SERTİFİKALI FİDAN KULLANILMALI
Turunçgil yetiştiriciliğinde önemli derecede verim ve kalite kayıplarına yol açan virüs ve virüs benzeri hastalıklar, en yaygın şekilde bulaşık ağaçlardan alınan aşı gözleri ile üretilen fidanlar yoluyla yayılmaktadırlar. Yeni kurulan turunçgil bahçelerinin adına doğru, sertifikalı fidanlarla tesis edilmesi virüs ve benzeri hastalıklarla mücadelenin ilk koşuludur.
Turunçgillerin budaması, kültürel işlemler içinde en az önemlisi olarak görülür ve bu düşünce sonucu en çok ihmal edilenidir. Bunun nedeni, budamanın zamanında yapılmaması sonucu ortaya çıkan kayıpların daha sonraki yıllarda görülmesi veya bu kayıpların farkına varılmamasıdır. Diğer taraftan, özellikle budamanın yanlış uygulanması da turunçgil ağaçlarının verimini olumsuz olarak etkileyen önemli faktörlerden birisidir.

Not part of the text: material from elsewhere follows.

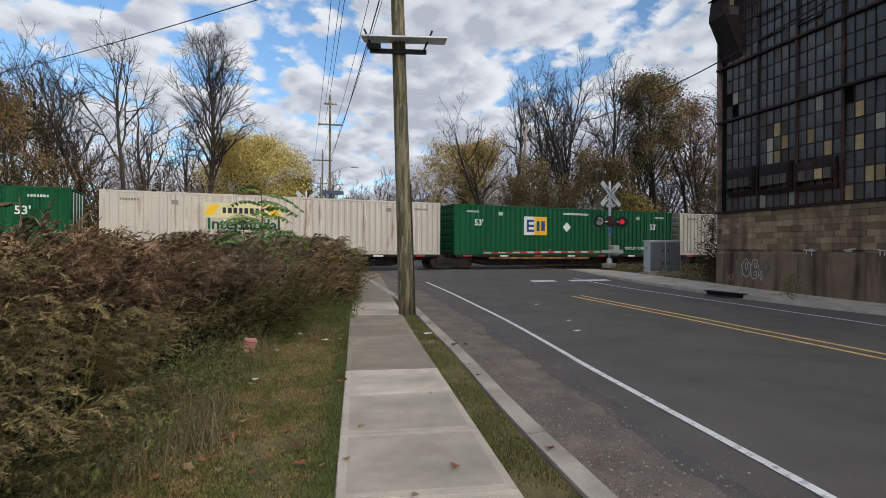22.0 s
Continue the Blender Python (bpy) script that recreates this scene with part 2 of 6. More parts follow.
# ---- materials ----
def surface(name, color, rough=0.8, metal=0.0, vary=0.15, scale=6.0, fine=60.0, bump=0.15, dirt=None, dirt_at=0.6, spec=0.22,
            streak=False, per_object=0.0, per_island=0.0, stretch=(1, 1, 1), edge=0.08, stains=None):
    """A procedural surface: a colour that wanders at two scales, an optional second colour in stains, and fine relief."""
    m = bpy.data.materials.new(name)
    m.use_nodes = True
    nt = m.node_tree
    N, L = nt.nodes.new, nt.links.new
    b = nt.nodes["Principled BSDF"]
    b.inputs["Roughness"].default_value, b.inputs["Metallic"].default_value = rough, metal
    b.inputs["Specular IOR Level"].default_value = spec
    co, mp = N("ShaderNodeTexCoord"), N("ShaderNodeMapping")
    mp.inputs["Scale"].default_value = stretch
    L(co.outputs["Object"], mp.inputs["Vector"])
    n1, n2 = N("ShaderNodeTexNoise"), N("ShaderNodeTexNoise")
    n1.inputs["Scale"].default_value, n1.inputs["Detail"].default_value = scale, 5
    n2.inputs["Scale"].default_value, n2.inputs["Detail"].default_value = fine, 4
    L(mp.outputs[0], n1.inputs["Vector"]); L(mp.outputs[0], n2.inputs["Vector"])
    mean = N("ShaderNodeMath"); mean.operation = "ADD"
    L(n1.outputs["Fac"], mean.inputs[0]); L(n2.outputs["Fac"], mean.inputs[1])
    rng = N("ShaderNodeMapRange")
    rng.inputs[1].default_value, rng.inputs[2].default_value = 0.6, 1.4
    rng.inputs[3].default_value, rng.inputs[4].default_value = 1 - vary, 1 + vary
    L(mean.outputs[0], rng.inputs[0])
    level = rng.outputs[0]
    for amount, node, socket in ((per_object, "ShaderNodeObjectInfo", "Random"), (per_island, "ShaderNodeNewGeometry", "Random Per Island")):
        if amount:
            info, r2, mul = N(node), N("ShaderNodeMapRange"), N("ShaderNodeMath")
            r2.inputs[3].default_value, r2.inputs[4].default_value = 1 - amount, 1 + amount
            mul.operation = "MULTIPLY"
            L(info.outputs[socket], r2.inputs[0]); L(r2.outputs[0], mul.inputs[0]); L(level, mul.inputs[1])
            level = mul.outputs[0]
    hsv = N("ShaderNodeHueSaturation")
    hsv.inputs["Color"].default_value = (*color, 1)
    L(level, hsv.inputs["Value"])
    col = hsv.outputs[0]
    if dirt:
        n3 = N("ShaderNodeTexNoise")
        n3.inputs["Scale"].default_value, n3.inputs["Detail"].default_value, n3.inputs["Roughness"].default_value = 1.0, 8, 0.62
        mp3 = N("ShaderNodeMapping")
        mp3.inputs["Scale"].default_value = stains or ((2.2, 2.2, 0.28) if streak else (scale * 0.4,) * 3)
        L(co.outputs["Object"], mp3.inputs["Vector"]); L(mp3.outputs[0], n3.inputs["Vector"])
        ramp = N("ShaderNodeMapRange")
        ramp.inputs[1].default_value, ramp.inputs[2].default_value = dirt_at - edge, dirt_at + edge
        L(n3.outputs["Fac"], ramp.inputs[0])
        mix = N("ShaderNodeMix"); mix.data_type = "RGBA"
        mix.inputs[7].default_value = (*dirt, 1)
        L(ramp.outputs[0], mix.inputs[0]); L(col, mix.inputs[6])
        col = mix.outputs[2]
    L(col, b.inputs["Base Color"])
    if bump:
        bp = N("ShaderNodeBump")
        bp.inputs["Strength"].default_value, bp.inputs["Distance"].default_value = bump, 0.01
        L(n2.outputs["Fac"], bp.inputs["Height"]); L(bp.outputs[0], b.inputs["Normal"])
    return m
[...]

Özellikle göze çarpan hatalar, fidan ve genç ağaçlarda yanlış budama nedeniyle sağlam bir taç oluşturulamaması, ağacın verimli etek dallarının kesilmesi ve ağaçların birbirini gölgeleyecek kadar sıklaşmalarına engel olunmamasıdır.
Diğer meyve ağaçlarında olduğu gibi turunçgiller için de en uygun gübreleme, toprak ve yaprak analiz sonuçlarının değerlendirilmesiyle yapılmalıdır. Turunçgil ağaçlarına verilecek gübre miktarı belirlenirken toprağın besin maddesi içeriği ile bahçenin verim miktarı dikkate alınmalıdır.